* [EXERCISE INSTRUCTIONS]
The required output is the exact run of lines from the line containing "q.make_compatible(carried.rotation_quaternion)" to the line containing "carried.keyframe_insert(path, frame=frame(t))", inclusive, and nothing besides.

* [DATASET RECORDS]
==================================================

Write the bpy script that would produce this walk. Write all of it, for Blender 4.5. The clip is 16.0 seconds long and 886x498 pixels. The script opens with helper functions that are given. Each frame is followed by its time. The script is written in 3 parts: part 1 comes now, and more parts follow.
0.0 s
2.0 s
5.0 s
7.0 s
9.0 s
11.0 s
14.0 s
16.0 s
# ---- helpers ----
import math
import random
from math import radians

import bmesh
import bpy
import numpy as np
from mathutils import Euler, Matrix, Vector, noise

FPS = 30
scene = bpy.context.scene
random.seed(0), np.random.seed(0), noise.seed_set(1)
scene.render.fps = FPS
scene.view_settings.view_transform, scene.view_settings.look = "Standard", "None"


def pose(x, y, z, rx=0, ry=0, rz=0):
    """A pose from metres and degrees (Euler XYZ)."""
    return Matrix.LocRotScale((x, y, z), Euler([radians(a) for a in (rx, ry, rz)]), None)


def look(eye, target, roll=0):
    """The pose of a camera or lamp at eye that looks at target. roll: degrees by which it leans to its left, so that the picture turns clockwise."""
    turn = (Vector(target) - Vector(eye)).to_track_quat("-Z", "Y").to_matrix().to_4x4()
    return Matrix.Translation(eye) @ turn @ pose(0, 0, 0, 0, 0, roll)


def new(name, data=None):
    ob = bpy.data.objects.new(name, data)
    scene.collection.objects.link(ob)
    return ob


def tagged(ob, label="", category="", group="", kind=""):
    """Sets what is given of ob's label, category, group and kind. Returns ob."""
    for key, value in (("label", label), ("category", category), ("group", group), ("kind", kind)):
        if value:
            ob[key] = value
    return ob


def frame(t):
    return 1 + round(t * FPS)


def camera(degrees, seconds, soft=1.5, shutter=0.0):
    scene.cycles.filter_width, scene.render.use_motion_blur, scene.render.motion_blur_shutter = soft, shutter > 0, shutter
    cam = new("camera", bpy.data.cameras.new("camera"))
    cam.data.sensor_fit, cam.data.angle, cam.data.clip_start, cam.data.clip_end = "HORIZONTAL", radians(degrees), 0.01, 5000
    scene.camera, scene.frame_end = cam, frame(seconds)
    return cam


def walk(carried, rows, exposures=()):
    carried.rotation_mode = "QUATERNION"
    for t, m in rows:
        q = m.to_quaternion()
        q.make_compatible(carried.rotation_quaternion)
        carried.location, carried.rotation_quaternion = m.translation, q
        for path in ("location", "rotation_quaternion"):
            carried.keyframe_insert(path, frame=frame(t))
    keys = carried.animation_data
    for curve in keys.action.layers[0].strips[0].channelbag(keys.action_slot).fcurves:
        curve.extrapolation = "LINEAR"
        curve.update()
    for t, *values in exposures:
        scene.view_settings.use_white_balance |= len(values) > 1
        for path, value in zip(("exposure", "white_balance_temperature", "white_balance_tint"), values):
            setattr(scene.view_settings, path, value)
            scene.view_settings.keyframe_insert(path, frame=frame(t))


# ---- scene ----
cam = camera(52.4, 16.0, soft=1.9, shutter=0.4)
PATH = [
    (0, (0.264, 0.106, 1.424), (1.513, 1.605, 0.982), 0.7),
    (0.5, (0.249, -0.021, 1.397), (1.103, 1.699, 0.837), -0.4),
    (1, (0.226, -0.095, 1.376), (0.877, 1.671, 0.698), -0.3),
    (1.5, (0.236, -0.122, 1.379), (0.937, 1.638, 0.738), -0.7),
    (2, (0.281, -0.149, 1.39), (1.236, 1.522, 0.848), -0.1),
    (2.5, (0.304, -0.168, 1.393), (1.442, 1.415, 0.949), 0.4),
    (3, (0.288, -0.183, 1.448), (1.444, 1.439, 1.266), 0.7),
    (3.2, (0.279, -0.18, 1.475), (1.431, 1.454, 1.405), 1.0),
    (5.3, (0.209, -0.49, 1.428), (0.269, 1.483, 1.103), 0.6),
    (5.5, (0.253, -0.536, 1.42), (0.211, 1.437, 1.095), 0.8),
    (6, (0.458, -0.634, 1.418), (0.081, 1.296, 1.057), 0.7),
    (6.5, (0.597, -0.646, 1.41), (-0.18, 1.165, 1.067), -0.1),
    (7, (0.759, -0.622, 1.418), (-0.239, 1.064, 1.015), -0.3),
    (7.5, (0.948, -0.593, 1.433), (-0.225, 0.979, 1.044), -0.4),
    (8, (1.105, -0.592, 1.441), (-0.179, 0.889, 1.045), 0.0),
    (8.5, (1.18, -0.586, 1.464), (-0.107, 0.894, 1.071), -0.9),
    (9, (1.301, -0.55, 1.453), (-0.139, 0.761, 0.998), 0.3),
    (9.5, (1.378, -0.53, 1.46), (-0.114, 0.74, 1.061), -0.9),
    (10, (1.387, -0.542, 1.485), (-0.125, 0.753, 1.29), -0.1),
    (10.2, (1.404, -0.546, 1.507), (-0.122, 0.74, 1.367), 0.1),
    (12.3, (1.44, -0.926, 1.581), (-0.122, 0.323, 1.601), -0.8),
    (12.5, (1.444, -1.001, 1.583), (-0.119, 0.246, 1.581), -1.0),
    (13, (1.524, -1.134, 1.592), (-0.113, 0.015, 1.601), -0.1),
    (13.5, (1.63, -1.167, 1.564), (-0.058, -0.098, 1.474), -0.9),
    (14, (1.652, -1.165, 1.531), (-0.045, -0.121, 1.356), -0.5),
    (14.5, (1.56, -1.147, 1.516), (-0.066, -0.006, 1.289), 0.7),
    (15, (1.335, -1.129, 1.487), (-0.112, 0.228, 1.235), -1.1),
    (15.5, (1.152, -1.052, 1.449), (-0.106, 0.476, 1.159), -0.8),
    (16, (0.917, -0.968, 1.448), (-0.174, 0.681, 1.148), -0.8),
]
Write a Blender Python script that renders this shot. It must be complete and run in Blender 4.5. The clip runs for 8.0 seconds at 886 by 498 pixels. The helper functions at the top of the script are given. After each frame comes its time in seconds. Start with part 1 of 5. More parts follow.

==================================================

* [THE RESPONSE]
        q.make_compatible(carried.rotation_quaternion)
        carried.location, carried.rotation_quaternion = m.translation, q
        for path in ("location", "rotation_quaternion"):
            carried.keyframe_insert(path, frame=frame(t))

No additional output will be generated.